Versatile electroporation protocols enable reproducible CRISPR-RNP delivery across multiple primary mouse cells of the hematopoietic lineage

Genetic engineering of primary hematopoietic cells is essential for mechanistic immunology studies, however the development of cell-based therapies yet remains constrained by two major factors: the fragility of many primary lineages and challenges of viral delivery platforms that are costly, time-intensive, and biologically confounding. Here, we optimized scalable, non-viral CRISPR-Cas9 electroporation workflows using the ExPERT platform across three primary mouse hematopoietic cell types: OT-I CD8 T cells, bone marrow-derived macrophages (BMDMs), and hematopoietic stem cells (HSCs).

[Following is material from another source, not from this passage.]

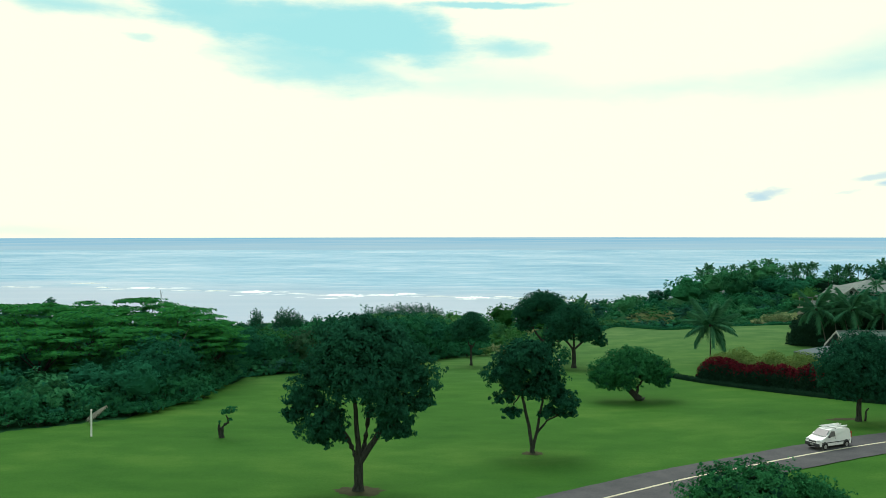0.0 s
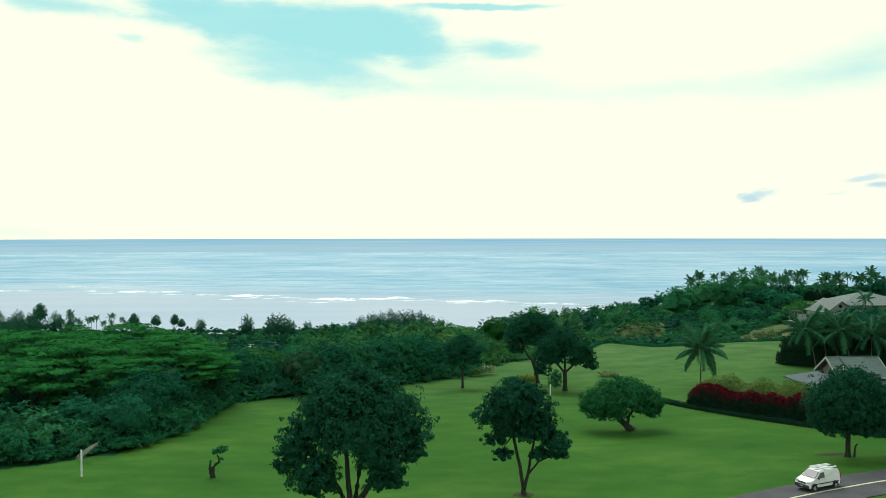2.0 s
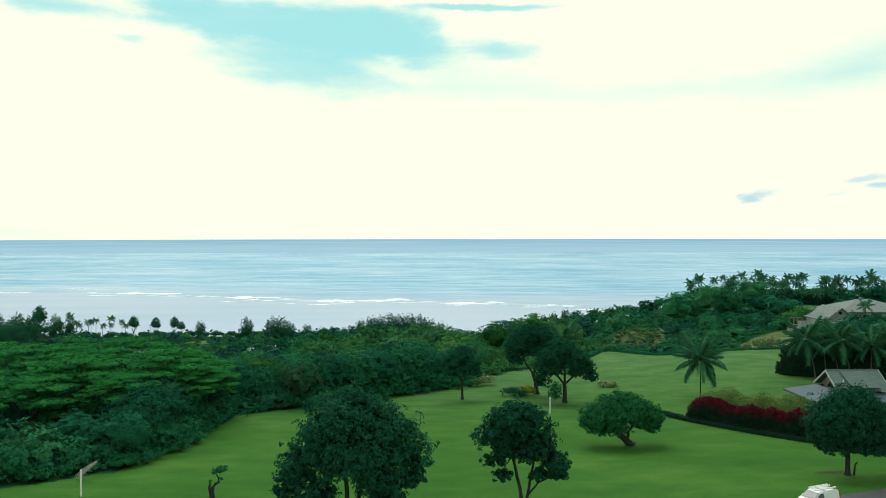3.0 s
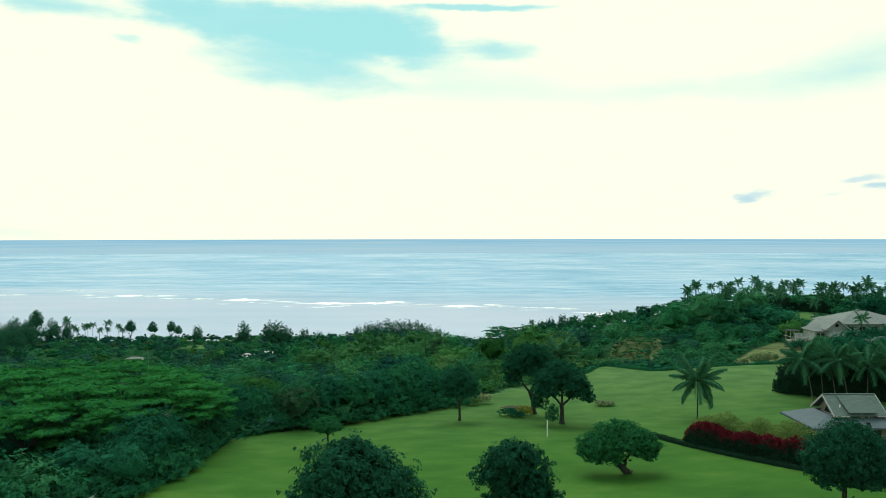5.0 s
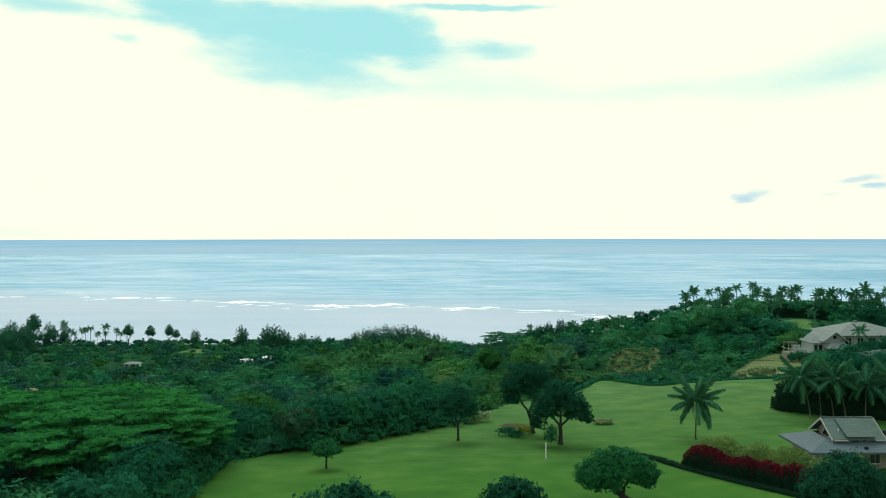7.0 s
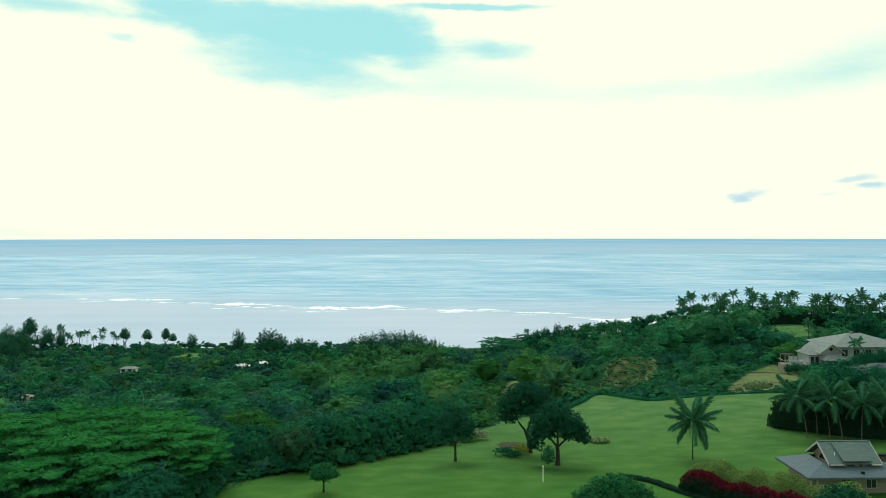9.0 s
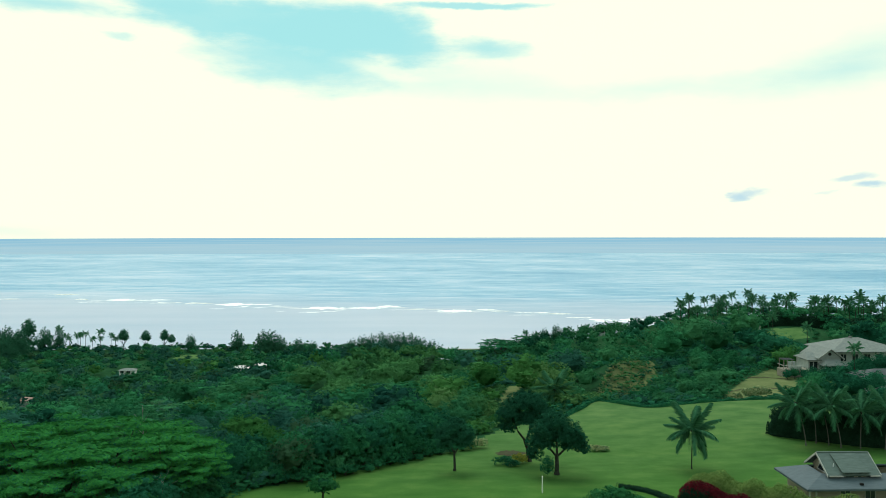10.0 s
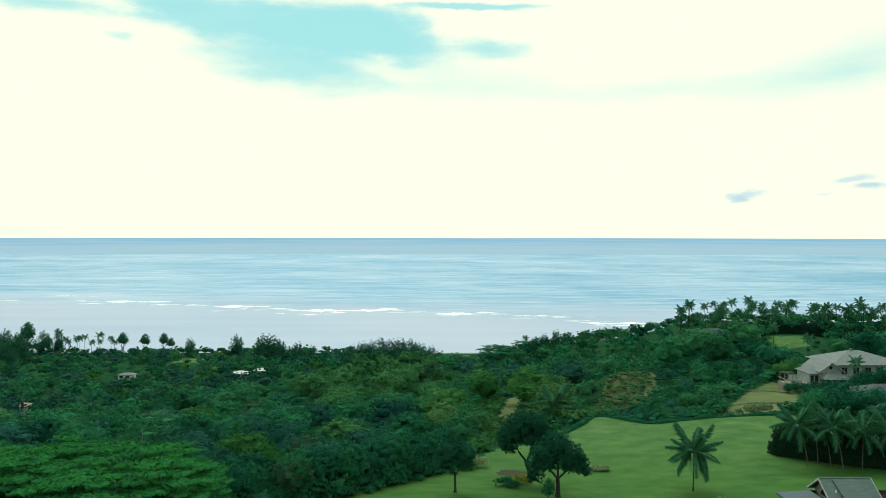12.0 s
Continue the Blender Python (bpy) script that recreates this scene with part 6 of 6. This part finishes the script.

In activated OT-I CD8 T cells, two electroporation programs supported high-efficiency mRNA and RNP delivery with minimal impact on cell viability or proliferative capacity, with subtle activation-state-dependent sensitivity at higher energy settings. Extending optimization to myeloid and stem cell lineages, we found that BMDMs maintained high viability following electroporation, and a high-performing electroporation program supported robust RNP delivery and efficient target gene knockout while preserving macrophage differentiation. In HSCs, the same program enabled consistent RNP delivery, sustained viability, and reproducible gene knockout. Together, these findings establish ExPERT electroporation as a robust, reproducible, and modular platform for non-viral genome editing across primary mouse hematopoietic lineages, lowering barriers to rapid genetic perturbation for both discovery and translational applications.